Oh, and did he mention that he’ll oversee better
negotiations? “I have the hardest, toughest, meanest, smartest, most horrible
people in the world. They’ll be my negotiators.”
As for American power, no problem: “The thing I’ll be
great at? The military, because I am the toughest guy.”
And, in case he didn’t mention money in the prior two
minutes — he referred to his money-making prowess about a gazillion times —
Trump circled back again to his unparalleled, amazing, world-beating,
stupendous ability to turn dross into gold: “I am going to be the greatest
‘jobs president’ that God ever created!”
By this time — 50 minutes into his peroration — the crowd
had more than understood his point, and surely many had started wondering
whether anything Trump said or thought had anything to do with them rather than
with himself. That’s when I noticed how many gaps were beginning to appear in
the sections of the stands that had been filled earlier in the evening, and how
many backs I saw disappearing through the exits.
When Trump finally ended seven or eight minutes later —
with no closing flourish, like a child’s old-fashioned music box that just
wound down into silence — there was no exuberant applause, but a mere shuffling
of feet as people headed for the parking lots.

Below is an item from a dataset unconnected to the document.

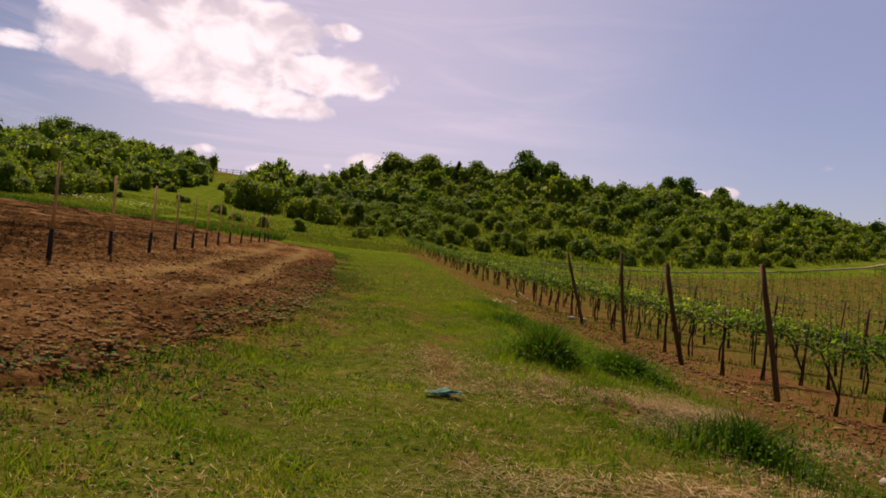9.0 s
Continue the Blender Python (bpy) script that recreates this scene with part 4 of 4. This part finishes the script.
# ---- straw, clods, stones ----
g = np.random.default_rng(71)
pieces = []
for cx, cy, rx_, ry_, n in ((1.7, 16.9, 1.1, 0.6, 8500), (0.15, 15.4, 0.25, 1.1, 450), (2.6, 18.0, 0.7, 0.6, 2600), (0.8, 15.5, 0.4, 0.3, 250), (1.5, 29.6, 1.0, 0.4, 1500), (2.6, 30.2, 0.8, 0.6, 900), (0.3, 30.6, 0.4, 1.0, 600), (0.35, 26.6, 0.25, 0.8, 500), (1.7, 28.9, 0.5, 0.3, 700), (2.3, 28.2, 0.9, 0.4, 1500), (1.2, 27.5, 0.8, 0.3, 900), (2.3, 30.1, 1.0, 0.45, 2200), (3.0, 20.0, 0.6, 1.5, 900), (0.4, 20.5, 0.3, 2.5, 400), (-0.6, 22, 0.25, 5, 400), (0.0, 12, 0.5, 3, 500)):
    n = 4 * n
    x, y = cx + g.normal(0, 0.75, n) * rx_, cy + g.normal(0, 0.75, n) * ry_
    keep = g.uniform(size=n) < smooth(rough(x, y, 0.45, 58), 0.30, 0.62)
    x, y, n = x[keep], y[keep], int(keep.sum())
    z = turf(x, y) + g.uniform(0.005, 0.05, n)
    d = ball_points(n, g) * (1, 1, 0.22)
    s = np.cross(d, (0, 0, 1.0))
    s /= np.linalg.norm(s, axis=1, keepdims=True) + 1e-9
    L, W = g.uniform(0.012, 0.055, (n, 1)), g.uniform(0.0008, 0.0020, (n, 1))
    c = np.stack([x, y, z], -1)
    v = np.stack([c - d * L - s * W, c - d * L + s * W, c + d * L + s * W, c + d * L - s * W], 1).reshape(-1, 3)
    k = np.arange(n)[:, None] * 4
    pieces.append((v, np.stack([k + (0, 1, 2), k + (0, 2, 3)], 1).reshape(-1, 3)))
tagged(new("dry_straw", mesh_of("dry_straw", *join(pieces), M_STRAW)), "loose dry straw and cut stalks on bare patches", "straw", kind="stuff")


def lumps(x, y, size, g, z=None, shape_=None):
    v, f = shape_ or ICO1
    n = len(x)
    z = turf(x, y) if z is None else z
    an = g.uniform(0, 6.28, n)
    shape = g.uniform(0.55, 1.2, (n, 3)) * (1, 1, 0.7) * size[:, None]
    jit = 1 + g.normal(0, 0.16, (n, len(v), 1))
    w = v[None] * jit * shape[:, None, :]
    c_, s_ = np.cos(an)[:, None], np.sin(an)[:, None]
    w = np.stack([w[..., 0] * c_ - w[..., 1] * s_ + x[:, None], w[..., 0] * s_ + w[..., 1] * c_ + y[:, None], w[..., 2] + (z + 0.25 * size)[:, None]], -1)
    fs = f[None] + (np.arange(n) * len(v))[:, None, None]
    return w.reshape(-1, 3), fs.reshape(-1, 3)


yy = 18 + 34 * g.uniform(0, 1, 62000) ** 1.15
dd = 10 * g.uniform(0, 1, len(yy)) ** 1.5 + 0.1
xx = field_right(yy) - dd
keep = in_field(xx, yy) & (g.uniform(size=len(xx)) > 0.8 * (np.exp(-((dd - 1.6) / 0.35) ** 2) + np.exp(-((dd - 3.1) / 0.35) ** 2)) * (yy > 32))
xx, yy, dd = xx[keep], yy[keep], dd[keep]
OCTA = (np.array([(1, 0, 0), (0, 1, 0), (-1, 0, 0), (0, -1, 0), (0, 0, 1), (0, 0, -1.0)]), np.array([(0, 1, 4), (1, 2, 4), (2, 3, 4), (3, 0, 4), (1, 0, 5), (2, 1, 5), (3, 2, 5), (0, 3, 5)]))
size = 0.008 + 0.030 * g.uniform(0, 1, len(xx)) ** 2.8
top = soil_top(xx, yy, dd, wheels(dd), furrows(xx, yy))
big = size > 0.019
pieces = [lumps(xx[big], yy[big], size[big], g, top[big]), lumps(xx[~big], yy[~big], size[~big] * 1.15, g, top[~big], OCTA)]
yy = g.uniform(18, 48, 9000)
xx = row_end(yy) + g.normal(-0.1, 0.75, len(yy))
pieces.append(lumps(xx, yy, 0.006 + 0.034 * g.uniform(0, 1, len(xx)) ** 4, g))
# crumbs strewn over the field's margin and the worn ground beside the rows
yy = g.uniform(24, 46, 5200)
xx = field_right(yy) + np.abs(g.normal(0, 0.42, len(yy)))
pieces.append(lumps(xx, yy, 0.005 + 0.024 * g.uniform(0, 1, len(xx)) ** 3, g, None, OCTA))
xx, yy = 1.0 + 3.2 * g.uniform(0, 1, 5200) ** 0.8, g.normal(29.9, 0.6, 5200)
pieces.append(lumps(xx, yy, 0.005 + 0.024 * g.uniform(0, 1, len(xx)) ** 3, g, None, OCTA))
xx, yy = g.uniform(1.6, 4.4, 4200), g.uniform(16.6, 22, 4200)
keep = xx > 2.2 - 0.35 * (yy - 18)
pieces.append(lumps(xx[keep], yy[keep], 0.005 + 0.022 * g.uniform(0, 1, int(keep.sum())) ** 3, g, None, OCTA))
tagged(new("earth_clods", mesh_of("earth_clods", *join(pieces), M_CLOD)), "broken clods of brown earth", "clods", kind="stuff")


def stone(x, y, r, seed):
    g = np.random.default_rng(seed)
    v, f = ICO2
    v = v * (1, 0.8, 0.55) * r * (1 + g.normal(0, 0.07, (len(v), 1)))
    tagged(new("stone", mesh_of("stone", v, f, M_STONE, True)), "pale stone lying on the bare edge", "stone", "stones by the vine rows").matrix_basis = pose(x, y, float(turf(x, y)) + 0.25 * r, 0, 0, seed * 40)


for n, (x, y, r) in enumerate(((4.4, 42.6, 0.10), (4.9, 43.4, 0.12), (3.0, 29.0, 0.06), (2.2, 28.6, 0.05), (2.7, 24.6, 0.05), (3.9, 24.7, 0.07), (4.2, 23.2, 0.08), (3.4, 20.3, 0.05), (4.6, 20.0, 0.07), (-1.9, 40.5, 0.06))):
    stone(x, y, r, n)

# ---- crumpled plastic on the track, stump, fallen stick ----
v, f = ICO2
gg = np.random.default_rng(3)
v = v * (0.10, 0.065, 0.016) * (1 + gg.normal(0, 0.26, (len(v), 1)))
tagged(new("plastic_sack", mesh_of("plastic_sack", v, f, M_BAG)), "crumpled faded green plastic sack on the grass", "sack").matrix_basis = pose(0.27, 29.2, float(turf(0.27, 29.2)) + 0.03, 0, 0, 15)
tagged(new("cut_stump", mesh_of("cut_stump", *tube([(0, 0, -0.1), (0.01, 0, 0.11), (0.02, 0.01, 0.22)], [0.042, 0.039, 0.038], 9), M_TARRED, True)), "short dark sawn post in the grass", "stump").matrix_basis = pose(-2.55, 26.0, float(turf(-2.55, 26.0)), 3, 2, 0)
tagged(new("fallen_stick", mesh_of("fallen_stick", *tube([(-0.28, 0, 0), (0.0, 0.03, 0.02), (0.3, 0, 0)], [0.020, 0.026, 0.014], 7), M_TARRED, True)), "dark stick lying on the ploughed soil", "stick").matrix_basis = pose(-3.9, 30.6, float(turf(-3.9, 30.6)) + 0.10, 0, 4, -25)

To be sure, some were chattering
approvingly of The Donald, but others were muttering that his speech lacked
substance and focus.
Trump vamoosed quickly: With local and national media
waiting in a holding room, Trump’s staffers manhandled aside a respected local
newscaster so Trump’s car could whisk him away, in silence, to his waiting 757.
Or maybe it was a hot air balloon, looking for another Oz
to grace with his extraordinary, superlative, amazing, greatest-ever presence.